Salad Metaphors - Literary and culinary genius
USA | Friday, 25 April 2014 | Views [205] | Scholarship Entry
I think I just had a breakdown at a salad bar. I popped in for a cheap sandwich but got distracted by the most exciting salad bar ever – it had everything you could EVER want on a salad. It was all the excesses of the American Dream portrayed through salad, the perfect metaphor for New York. However $12 later (sob) I’ve learned a valuable lesson and come to realise that just because you’re offered all your favourite salad ingredients, it doesn’t necessarily mean they should all be served together.

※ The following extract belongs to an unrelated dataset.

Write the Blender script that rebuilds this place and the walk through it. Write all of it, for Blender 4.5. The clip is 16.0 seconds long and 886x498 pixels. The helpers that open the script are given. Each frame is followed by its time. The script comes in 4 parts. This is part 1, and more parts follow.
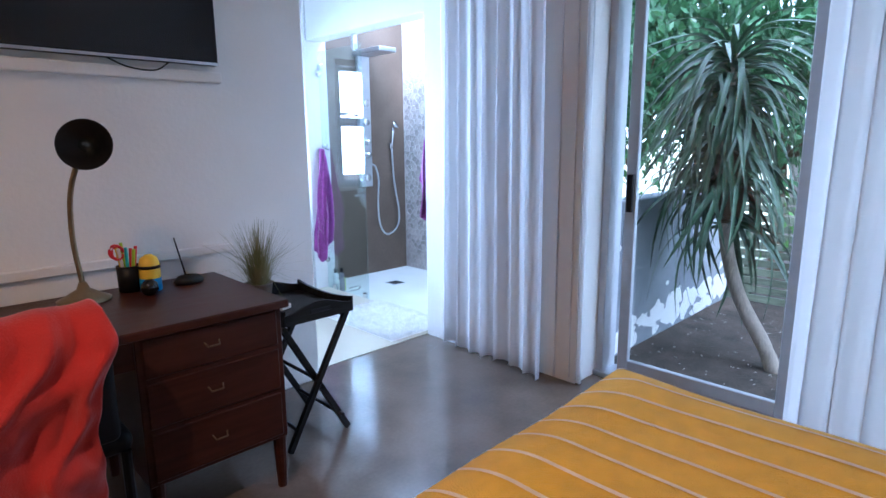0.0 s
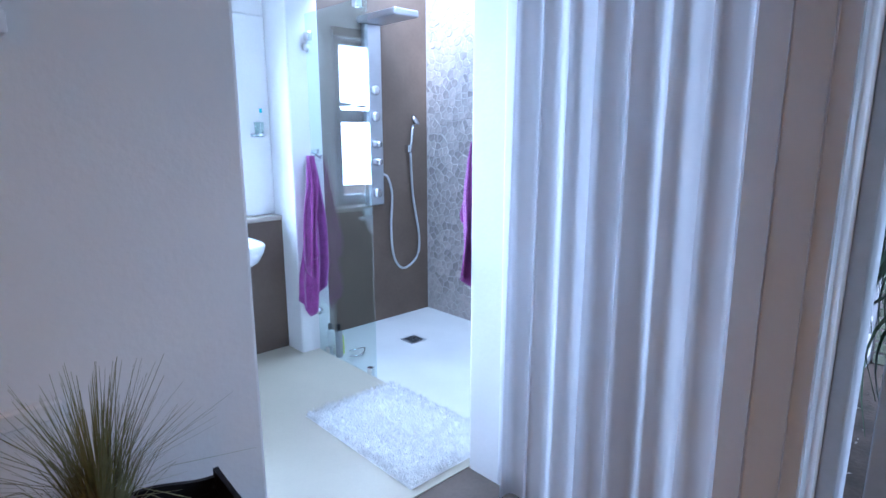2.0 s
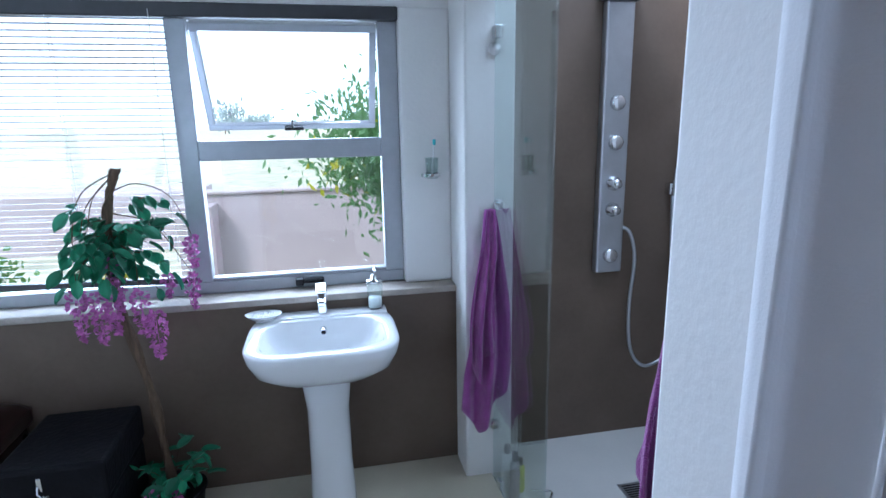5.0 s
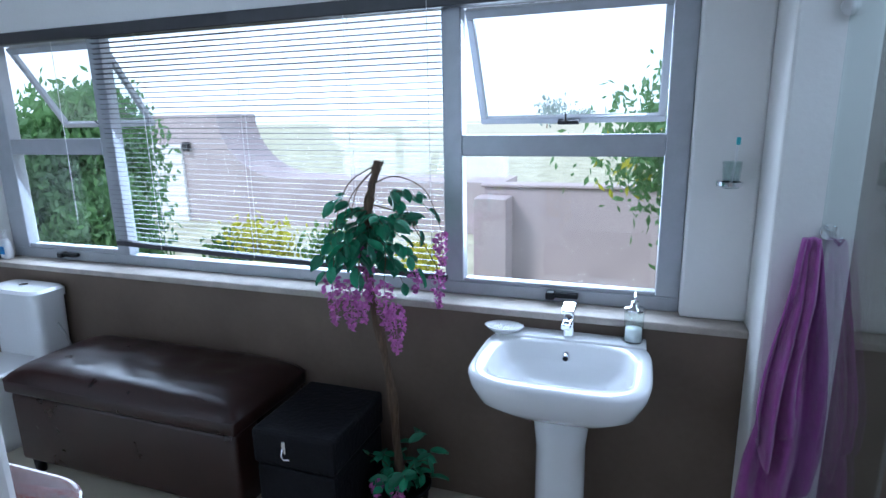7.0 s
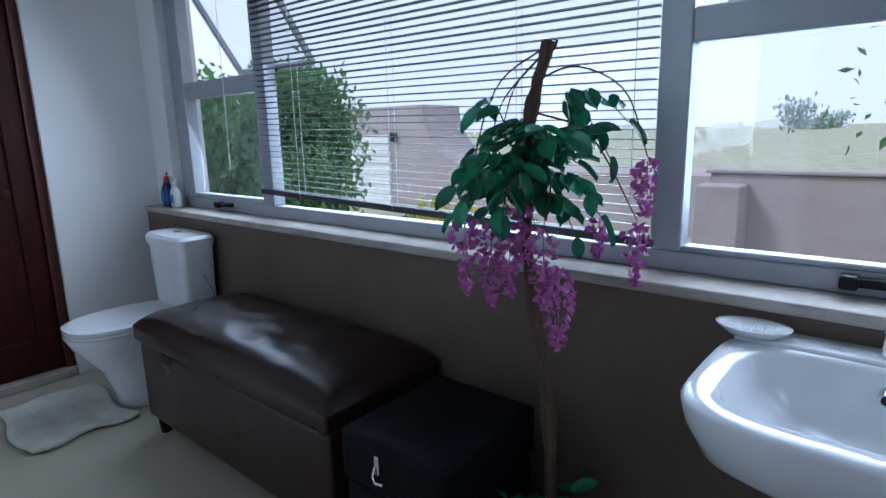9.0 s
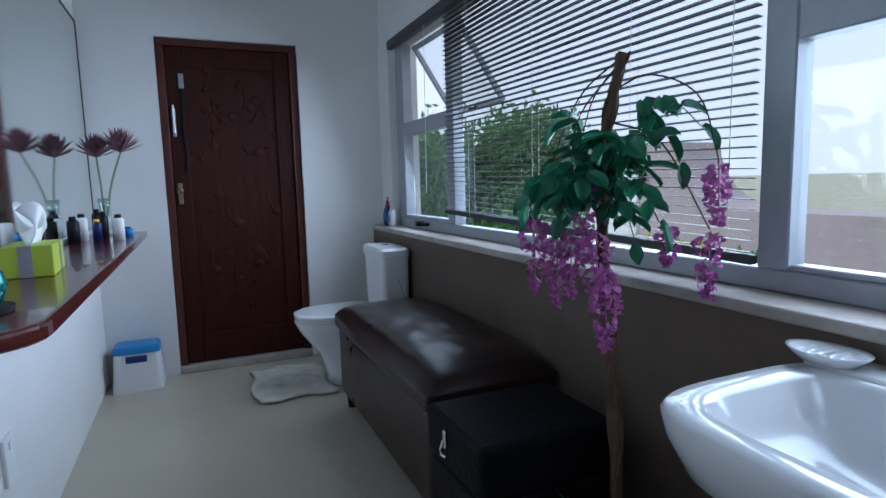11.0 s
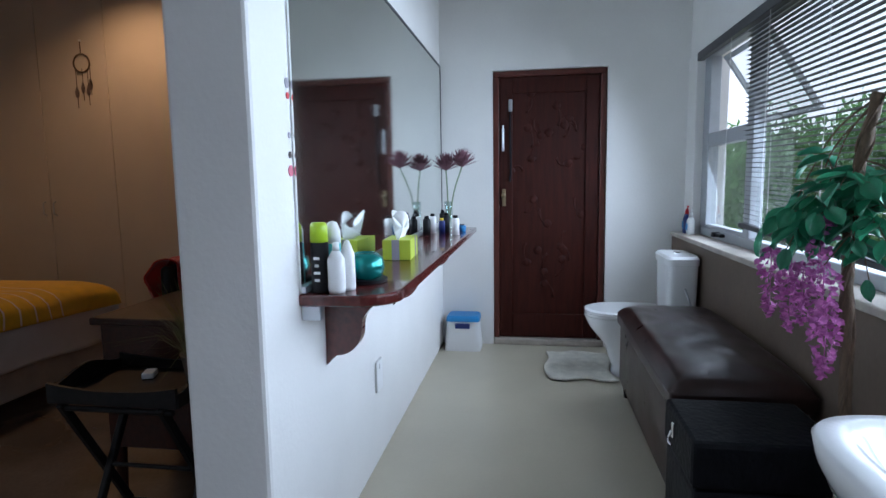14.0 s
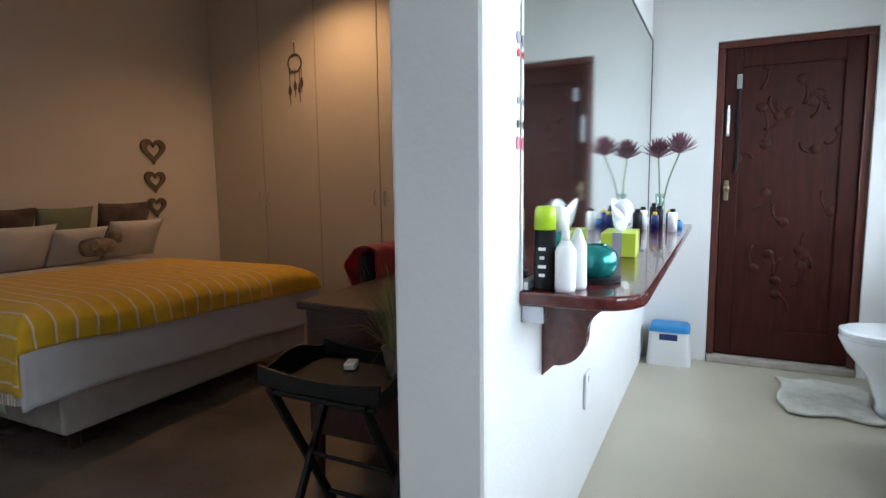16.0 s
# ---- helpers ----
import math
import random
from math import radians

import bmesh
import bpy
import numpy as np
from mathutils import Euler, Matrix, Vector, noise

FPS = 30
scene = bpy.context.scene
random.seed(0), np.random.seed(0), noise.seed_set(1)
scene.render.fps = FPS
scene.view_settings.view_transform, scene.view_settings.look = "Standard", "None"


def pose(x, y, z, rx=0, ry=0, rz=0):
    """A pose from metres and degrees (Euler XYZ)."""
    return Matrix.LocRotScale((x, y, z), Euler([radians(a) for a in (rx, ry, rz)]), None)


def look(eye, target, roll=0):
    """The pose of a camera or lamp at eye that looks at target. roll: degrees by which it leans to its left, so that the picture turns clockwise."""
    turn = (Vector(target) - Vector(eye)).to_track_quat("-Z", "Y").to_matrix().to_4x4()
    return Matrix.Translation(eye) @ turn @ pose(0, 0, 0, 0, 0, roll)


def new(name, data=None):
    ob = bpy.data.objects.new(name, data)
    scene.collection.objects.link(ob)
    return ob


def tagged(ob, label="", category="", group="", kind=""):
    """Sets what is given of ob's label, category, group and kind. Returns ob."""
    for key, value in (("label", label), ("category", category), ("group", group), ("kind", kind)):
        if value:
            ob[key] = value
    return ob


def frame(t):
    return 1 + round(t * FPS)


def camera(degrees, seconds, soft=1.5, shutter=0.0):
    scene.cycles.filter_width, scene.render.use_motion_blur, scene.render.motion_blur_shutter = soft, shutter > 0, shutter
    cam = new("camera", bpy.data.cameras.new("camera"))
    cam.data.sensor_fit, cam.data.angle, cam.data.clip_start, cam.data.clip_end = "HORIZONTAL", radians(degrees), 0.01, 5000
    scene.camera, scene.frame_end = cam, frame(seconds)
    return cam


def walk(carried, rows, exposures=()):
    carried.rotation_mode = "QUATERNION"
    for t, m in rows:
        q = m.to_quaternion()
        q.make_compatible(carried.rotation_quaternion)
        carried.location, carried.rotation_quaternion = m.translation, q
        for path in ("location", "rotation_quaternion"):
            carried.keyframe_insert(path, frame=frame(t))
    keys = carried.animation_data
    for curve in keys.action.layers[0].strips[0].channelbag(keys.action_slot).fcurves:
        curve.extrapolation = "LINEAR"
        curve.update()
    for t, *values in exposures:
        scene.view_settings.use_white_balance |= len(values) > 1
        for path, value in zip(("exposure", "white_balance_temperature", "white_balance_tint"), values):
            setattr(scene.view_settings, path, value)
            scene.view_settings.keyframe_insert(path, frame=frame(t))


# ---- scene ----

Apart from the usual leafy greens I also included tuna (with cranberries!?), hummus, too many types of grain, falafel, kale (it seemed like a NY fashion babe thing to do?), about 8 varieties of cheese (remarkably less fashion babe) and some sort of big green pea. I topped off this master piece (horror show) with about three types of dressing. What an absolute car crash.
The whole experience felt very NYC though – especially as while I was eating it the man sat next to me was sharpening his chopsticks to tackle his intimidating looking sushi and the woman opposite was literally and loudly sobbing about ‘learning to accept her limitations as a human being.’ Awkward. Bizarre. New York.
I’ve been here for 24 hours but other experiences that have made me feel like I'm in an episode of Girls include:
-Seeing a rat crawl across the subway tracks. Horrific.
-Speedily jumping back from the curb so I didn’t get splashed by the tidal wave of water caused by a passing yellow cab.
-Writing this blog in one of the grand reading rooms of the absolutely beautiful New York Public Library and daydreaming that I'm here because I'm a struggling NY writer who can't afford the heating in her hip Williamsburg warehouse apartment. Delusional.
Apart from the salad bar hysteria, I’ve been holding it together pretty well. Oh…except last night – when my only pair of shoes in a 700+ mile radius snapped whilst I was shopping, meaning I had to send the staff on a wild goose chase for sellotape (or “scotch tape”) as they call it) in order to do an emergency repair job to tide me over. Very Bridget Jones. Pitiful. At least I got to make the most of that famous American customer service without buying anything.
I've visited so many lush forests and idillic beaches where it was totally acceptable (and actively encouraged) to embrace the hippy barefooted lifestyle but of course the only place I found myself shoeless was a dirty New York City 'sidewalk.' Gap Year Glamour.